Carhartt, Streetwear, and the Never Ending Search for Authenticity

Photo via Carhartt

Last week I was walking down Newbury Street in Boston with a friend when we wandered into a streetwear store and fell in love with a jacket. It was made in collaboration by Carhartt and Marni. In shape it was a classic Carhartt jacket, but in a green and white floral pattern instead of the brand’s iconic brown color. My friend and I both grew up in rural New England (plus we are not immune to trends concerning workwear as streetwear) so of course this piece immediately caught both of our eyes. The jacket retails at $850. 

Workwear as streetwear is back in a big way, and has been for a few years. After having this experience, I began to wonder about the evolution of workwear brands. Carhartt went from a brand supplying uniforms to railway workers to a streetwear staple with designer collaborations. It seems as though this is the only style of clothing that can be found on blue collar workers in middle America, hipsters in Brooklyn, and celebrities in LA. It is a style that transcends class, geography, and politics. To what extent is this trend appropriative, and to what extent is it a symbol of the ubiquitous nature of durable, affordable clothing?

Photo: Daniel Gebhart de Koekkoek via Office Magazine

Another example: when I lived in France, Carhartt was everywhere. Perhaps I shouldn’t have been surprised, since the French are always ahead of the fashion curve, but I was, because in my mind, the brand is so quintessentially American.

The big difference was that people in Europe were not wearing workwear. Instead, Carhartt products across the pond are specifically designed to be streetwear, coming in trendier designs and colors than the rugged workwear that we so closely associate with the brand. I mentioned the difference to a friend, and she had no idea that Carhartt was originally a blue collar workwear brand. The brand has an entirely different image. 

Workwear brands like Carhartt, Dickies, and Wrangler found their way into popular streetwear trends during the nineties and aughts because of skateboarding and hip-hop cultures. Skateboarders opted for these utilitarian brands because of their durability. After all, repeatedly falling on concrete calls for a tough outfit. 

Photo: Jeff Vallee via Heddels

In hip-hop, there is a similarly utilitarian history. In the nineties, New York City drug dealers discovered Carhartt jackets, wearing them because they were very warm and made it easy to carry a lot in their pockets. Kids on the street saw what dealers on the corner, who were influential members of the community, were wearing, and adopted it into their own style. From there, the connection to hip-hop is straightforward, and its popularity was firmly solidified when rappers like Tupac and Dr. Dre appeared regularly wearing Carhartt jackets and Timberland boots. 

Photo: Ron Galella via GQ

In response to this cultural embrace of their product, Carhartt founded Carhartt Work In Progress (WIP) in 1989 in order to adapt their products for a broader, more trend oriented audience. This outshoot is where collaborations like the aforementioned Carhartt x Marni come from. 
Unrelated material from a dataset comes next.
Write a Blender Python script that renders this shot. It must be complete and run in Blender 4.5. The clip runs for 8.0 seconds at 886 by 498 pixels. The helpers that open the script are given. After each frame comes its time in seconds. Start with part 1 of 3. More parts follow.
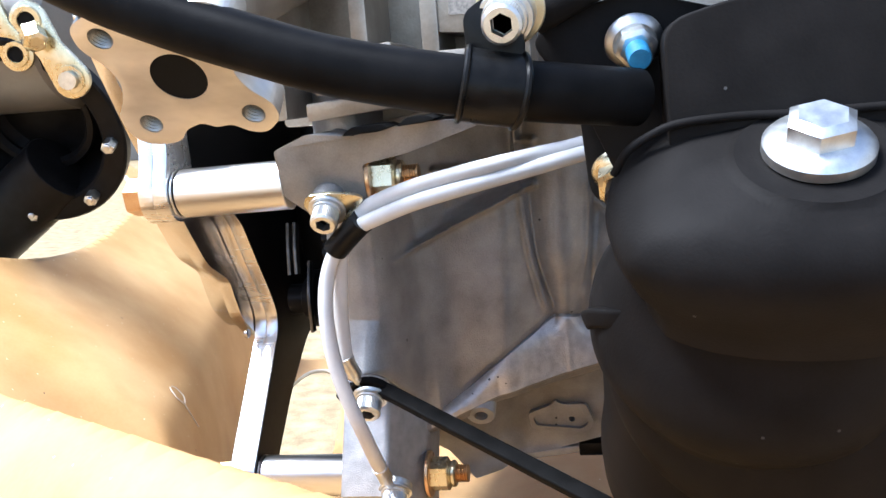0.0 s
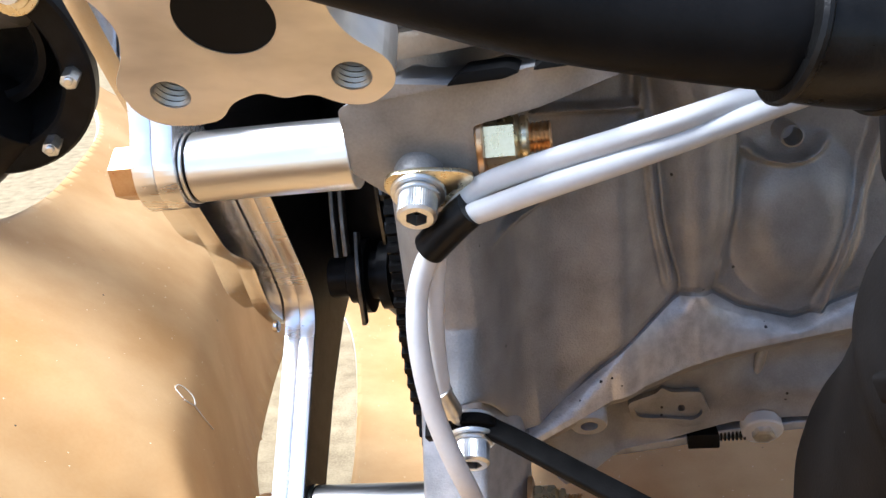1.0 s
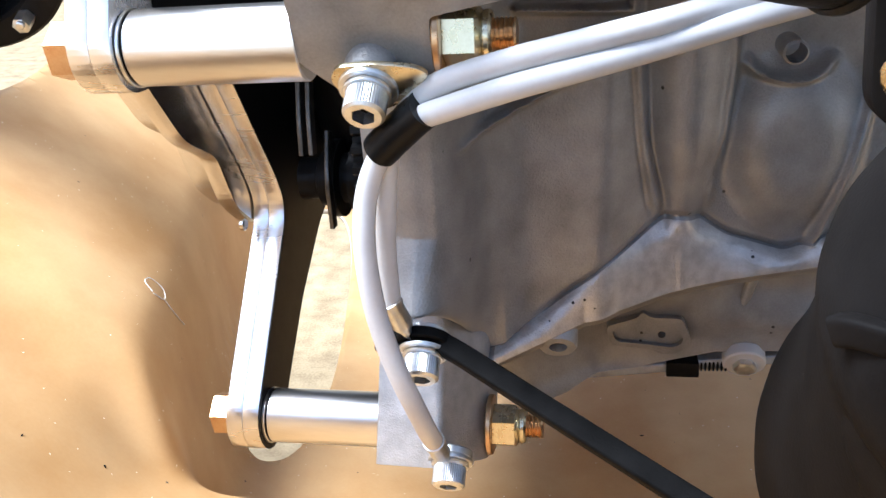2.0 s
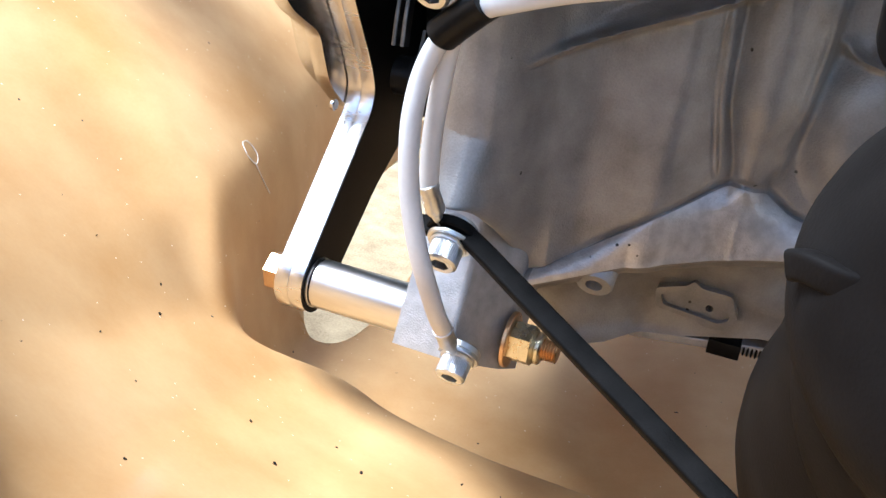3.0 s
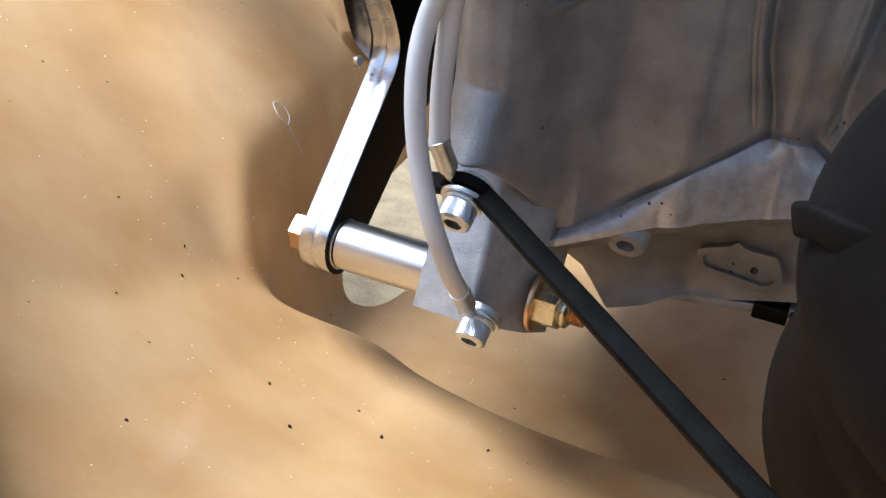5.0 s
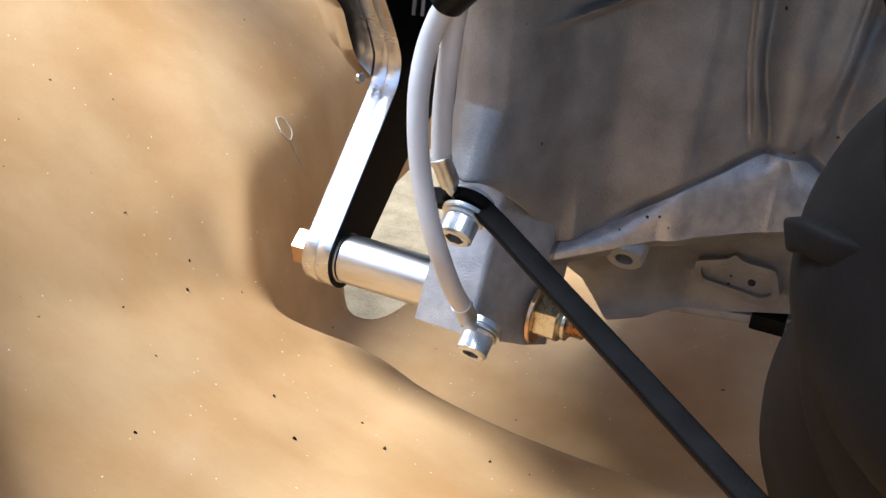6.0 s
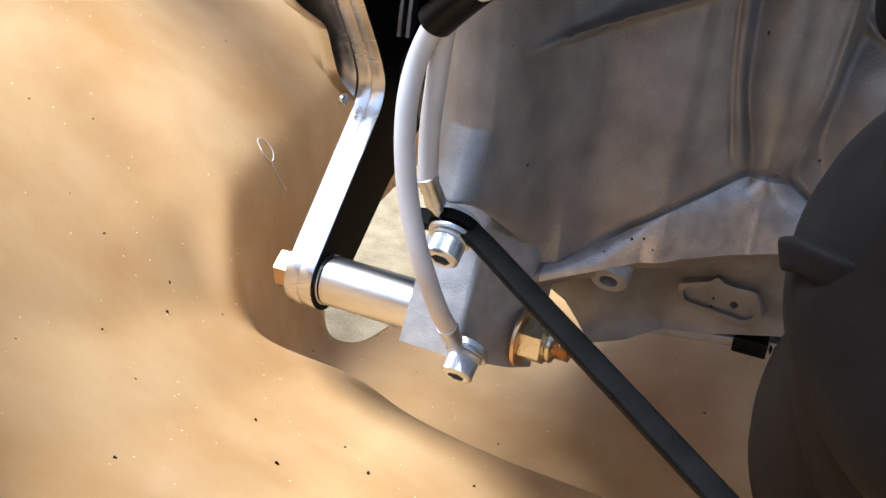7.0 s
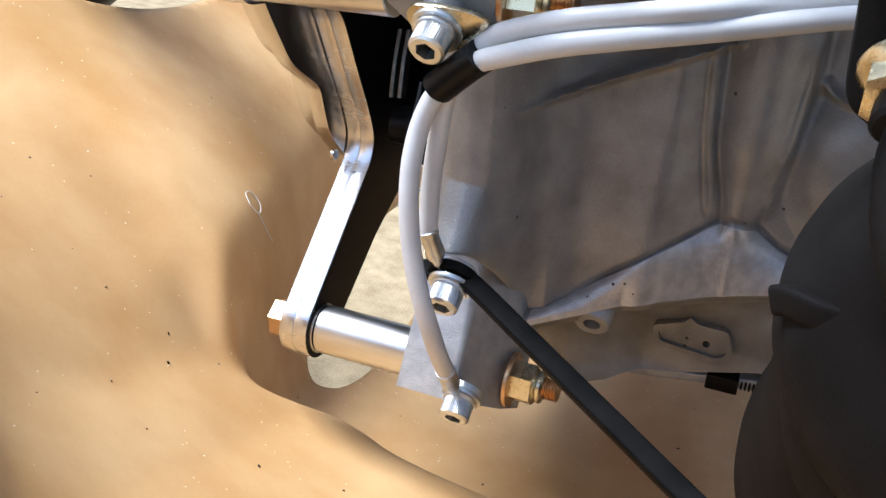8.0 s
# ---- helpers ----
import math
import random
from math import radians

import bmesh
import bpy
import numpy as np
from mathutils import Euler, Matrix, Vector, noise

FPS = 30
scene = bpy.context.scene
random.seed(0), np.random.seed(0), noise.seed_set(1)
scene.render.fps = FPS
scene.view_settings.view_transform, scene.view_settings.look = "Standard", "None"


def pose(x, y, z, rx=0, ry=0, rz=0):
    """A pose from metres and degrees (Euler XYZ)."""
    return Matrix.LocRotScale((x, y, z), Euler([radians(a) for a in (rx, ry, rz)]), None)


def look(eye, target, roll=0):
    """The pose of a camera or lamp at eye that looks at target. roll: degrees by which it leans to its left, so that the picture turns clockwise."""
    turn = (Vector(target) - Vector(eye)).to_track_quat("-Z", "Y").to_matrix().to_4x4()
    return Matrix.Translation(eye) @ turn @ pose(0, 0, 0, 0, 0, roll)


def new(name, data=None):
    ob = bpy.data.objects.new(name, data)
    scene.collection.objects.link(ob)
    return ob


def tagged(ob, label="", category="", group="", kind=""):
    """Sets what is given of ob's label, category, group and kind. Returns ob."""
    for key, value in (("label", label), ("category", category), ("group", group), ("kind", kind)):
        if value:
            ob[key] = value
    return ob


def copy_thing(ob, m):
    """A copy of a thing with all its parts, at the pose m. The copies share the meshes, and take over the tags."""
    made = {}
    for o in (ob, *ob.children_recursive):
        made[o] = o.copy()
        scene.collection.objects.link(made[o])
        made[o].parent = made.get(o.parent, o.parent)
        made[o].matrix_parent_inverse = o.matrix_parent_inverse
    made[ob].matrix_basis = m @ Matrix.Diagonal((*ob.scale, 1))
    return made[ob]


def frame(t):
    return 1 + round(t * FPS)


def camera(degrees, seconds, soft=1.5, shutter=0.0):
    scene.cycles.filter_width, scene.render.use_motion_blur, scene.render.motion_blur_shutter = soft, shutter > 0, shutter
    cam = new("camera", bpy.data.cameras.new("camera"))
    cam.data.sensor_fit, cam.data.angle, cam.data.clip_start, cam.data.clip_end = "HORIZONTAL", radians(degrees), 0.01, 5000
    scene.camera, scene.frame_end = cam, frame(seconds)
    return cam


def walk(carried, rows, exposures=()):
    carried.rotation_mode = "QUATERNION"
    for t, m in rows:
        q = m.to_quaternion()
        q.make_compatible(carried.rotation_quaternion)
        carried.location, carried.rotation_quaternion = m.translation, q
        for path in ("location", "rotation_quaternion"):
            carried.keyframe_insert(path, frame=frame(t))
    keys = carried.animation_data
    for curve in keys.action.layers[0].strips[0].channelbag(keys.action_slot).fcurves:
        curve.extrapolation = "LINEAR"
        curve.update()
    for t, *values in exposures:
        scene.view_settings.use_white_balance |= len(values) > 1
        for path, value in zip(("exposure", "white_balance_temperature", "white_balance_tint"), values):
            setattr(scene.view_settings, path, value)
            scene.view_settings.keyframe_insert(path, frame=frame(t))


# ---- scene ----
cam = camera(54.6, 8.0)
PATH = [
    (0, (0.019, -0.012, 0.502), (-0.067, 1.949, 0.116), -1.2),
    (0.2, (-0.001, 0.011, 0.504), (-0.043, 1.963, 0.07), -1.4),
    (0.5, (-0.02, 0.05, 0.506), (-0.023, 1.981, -0.015), -1.7),
    (0.6, (-0.022, 0.058, 0.509), (-0.029, 1.982, -0.038), -1.8),
    (0.8, (-0.029, 0.076, 0.509), (-0.034, 1.982, -0.096), -2.1),
    (1, (-0.031, 0.09, 0.512), (-0.031, 1.982, -0.136), -2.3),
    (1.2, (-0.029, 0.099, 0.513), (-0.032, 1.981, -0.164), -2.5),
    (1.5, (-0.031, 0.101, 0.507), (-0.034, 1.961, -0.227), -2.3),
    (1.7, (-0.026, 0.104, 0.506), (-0.046, 1.945, -0.276), -1.5),
    (2.8, (0.017, 0.091, 0.506), (-0.244, 1.843, -0.423), 8.3),
    (3, (0.018, 0.087, 0.495), (-0.334, 1.822, -0.437), 10.0),
    (3.5, (0.022, 0.098, 0.483), (-0.441, 1.775, -0.502), 11.3),
    (4, (0.029, 0.099, 0.487), (-0.454, 1.759, -0.52), 8.8),
    (4.2, (0.03, 0.1, 0.49), (-0.456, 1.752, -0.528), 8.0),
    (5.3, (0.032, 0.099, 0.492), (-0.457, 1.745, -0.532), 7.2),
    (5.5, (0.031, 0.095, 0.493), (-0.462, 1.747, -0.521), 7.1),
    (6, (0.032, 0.096, 0.494), (-0.46, 1.756, -0.507), 7.1),
    (6.5, (0.032, 0.097, 0.493), (-0.442, 1.773, -0.491), 7.6),
    (7, (0.029, 0.096, 0.492), (-0.424, 1.799, -0.453), 8.0),
    (7.5, (0.029, 0.091, 0.496), (-0.416, 1.816, -0.413), 8.1),
    (8, (0.019, 0.08, 0.499), (-0.355, 1.854, -0.345), 8.4),
]
walk(cam, [(t, look(eye, target, roll)) for t, eye, target, roll in PATH], [(0.0, 1.4, 5600, 10), (1.0, 1.15, 5600, 10), (1.5, 1.25, 5600, 10), (3.0, 1.4, 5500, 9), (3.5, 1.15, 5100, 7), (4.0, 0.85, 5300, 9), (5.5, 0.7, 5400, 9), (6.0, 0.85, 5400, 9), (7.0, 1.0, 5500, 9), (8.0, 0.95, 5600, 9)])

# ---- world, sun, exposure ----
world = bpy.data.worlds.new("sky")
scene.world = world
world.use_nodes = True
wn = world.node_tree.nodes
sky = wn.new("ShaderNodeTexSky")
sky.sky_type = "NISHITA"
sky.sun_disc = False
SUN_TO = Vector((-0.50, -0.07, 0.86)).normalized()
sky.sun_elevation = math.asin(SUN_TO.z)
sky.sun_rotation = math.atan2(SUN_TO.x, SUN_TO.y)
pale = wn.new("ShaderNodeHueSaturation")
pale.inputs["Saturation"].default_value = 0.75
world.node_tree.links.new(sky.outputs[0], pale.inputs["Color"])
world.node_tree.links.new(pale.outputs[0], wn["Background"].inputs[0])
wn["Background"].inputs[1].default_value = 0.145
sun = new("sun", bpy.data.lights.new("sun", "SUN"))
sun.data.energy, sun.data.angle, sun.data.color = 4.2, radians(28), (1.0, 0.975, 0.94)
sun.matrix_basis = look(SUN_TO * 3, (0, 0, 0))


# ---- materials ----
def material(name, dark, light, rough=0.5, metal=0.0, scale=60.0, fine=900.0, bump=0.0, spread=0.12, coat=0.0, stretch=(1, 1, 1), specks=None, sharp=0.5, spec=0.5):
    """Two colours mixed by coarse and fine noise, with uneven gloss and fine relief; specks: (scale, share, colour)."""
    m = bpy.data.materials.new(name)
    m.use_nodes = True
    n, links = m.node_tree.nodes, m.node_tree.links
    b = n["Principled BSDF"]
    co = n.new("ShaderNodeTexCoord")
    mp = n.new("ShaderNodeMapping")
    mp.inputs["Scale"].default_value = stretch
    links.new(co.outputs["Object"], mp.inputs["Vector"])

    def noise_at(s, detail):
        t = n.new("ShaderNodeTexNoise")
        t.inputs["Scale"].default_value, t.inputs["Detail"].default_value = s, detail
        links.new(mp.outputs[0], t.inputs["Vector"])
        return t.outputs[0]

    def calc(op, a, c):
        k = n.new("ShaderNodeMath")
        k.operation = op
        for i, v in enumerate((a, c)):
            if isinstance(v, (int, float)):
                k.inputs[i].default_value = v
            else:
                links.new(v, k.inputs[i])
        return k.outputs[0]

    coarse, grain = noise_at(scale, 4), noise_at(fine, 2)
    blend = calc("ADD", calc("MULTIPLY", coarse, 1 - 0.4 * sharp), calc("MULTIPLY", grain, 0.4 * sharp))
    ramp = n.new("ShaderNodeValToRGB")
    ramp.color_ramp.elements[0].position, ramp.color_ramp.elements[1].position = 0.33, 0.67
    ramp.color_ramp.elements[0].color, ramp.color_ramp.elements[1].color = (*dark, 1), (*light, 1)
    links.new(blend, ramp.inputs[0])
    colour = ramp.outputs[0]
    for s, share, tone in specks or ():
        v = n.new("ShaderNodeTexVoronoi")
        v.inputs["Scale"].default_value = s
        links.new(co.outputs["Object"], v.inputs["Vector"])
        pick = n.new("ShaderNodeSeparateColor")
        links.new(v.outputs["Color"], pick.inputs[0])
        dot = calc("MULTIPLY", calc("LESS_THAN", v.outputs["Distance"], 0.16), calc("LESS_THAN", pick.outputs[0], share))
        mix = n.new("ShaderNodeMix")
        mix.data_type = "RGBA"
        links.new(dot, mix.inputs[0])
        links.new(colour, mix.inputs[6])
        mix.inputs[7].default_value = (*tone, 1)
        colour = mix.outputs[2]
    links.new(colour, b.inputs["Base Color"])
    links.new(calc("ADD", calc("MULTIPLY", calc("SUBTRACT", blend, 0.5), 2 * spread), rough), b.inputs["Roughness"])
    b.inputs["Metallic"].default_value, b.inputs["Coat Weight"].default_value = metal, coat
    b.inputs["Specular IOR Level"].default_value = spec
    b.inputs["Coat Roughness"].default_value = 0.15
    if bump:
        k = n.new("ShaderNodeBump")
        k.inputs["Strength"].default_value, k.inputs["Distance"].default_value = bump, 0.0004
        links.new(calc("ADD", grain, calc("MULTIPLY", coarse, 0.6)), k.inputs["Height"])
        links.new(k.outputs[0], b.inputs["Normal"])
    return m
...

While the trend seemed to fade in the late 2000s and 2010s, there has been a major resurgence of workwear as fashion for clout in the last few years. Perhaps this can be attributed to a revival of skating culture, or maybe it is more accurately a reflection of a population with a desire for durable, affordable, and fashionable daily wear. Most likely, it is a combination of these, with a dozen other little reasons thrown in. 

It is easy to argue that once the cultural authenticity of these trends wear out, they become hackneyed. When people start wearing Carhartt and Dickies for the clout and not because they are actually skateboarders, or construction workers, or even drug dealers (in other words, people who don’t actually care what is fashionable and what isn’t), then it's no longer cool. 

Photo: Joshua Woods via Hypebeast

While I am an advocate for wearing utile clothing that suits your needs regardless of trends, this argument falls through on every other level, especially with workwear. The reason that these brands became so popular in the first place, across use and profession, is that they are hard-wearing, well made, and affordable. In a world of low quality fast fashion and more fashion waste than the world can handle, it seems shameful to chastise people for the ‘authenticity’ of their fashion choices. 

While opting for an $850 Carhartt x Marni jacket or only wearing a piece once or twice before discarding it might go against the spirit of the products, on the whole, workwear pieces can be comfortable, lifelong wardrobe staples. As long as workwear brands remain accessible to the people they were created for, there is really nothing wrong with high end collaborations and streetwear trends (It is still pretty affordable, and although Carhartt did raise their prices by 10% last year, that is more likely a result of inflation and not hipsters buying beanies). Whether you want to wear your Dickies while skateboarding or just because you like how they look and feel, choosing an enduring and affordable piece will always be authentic.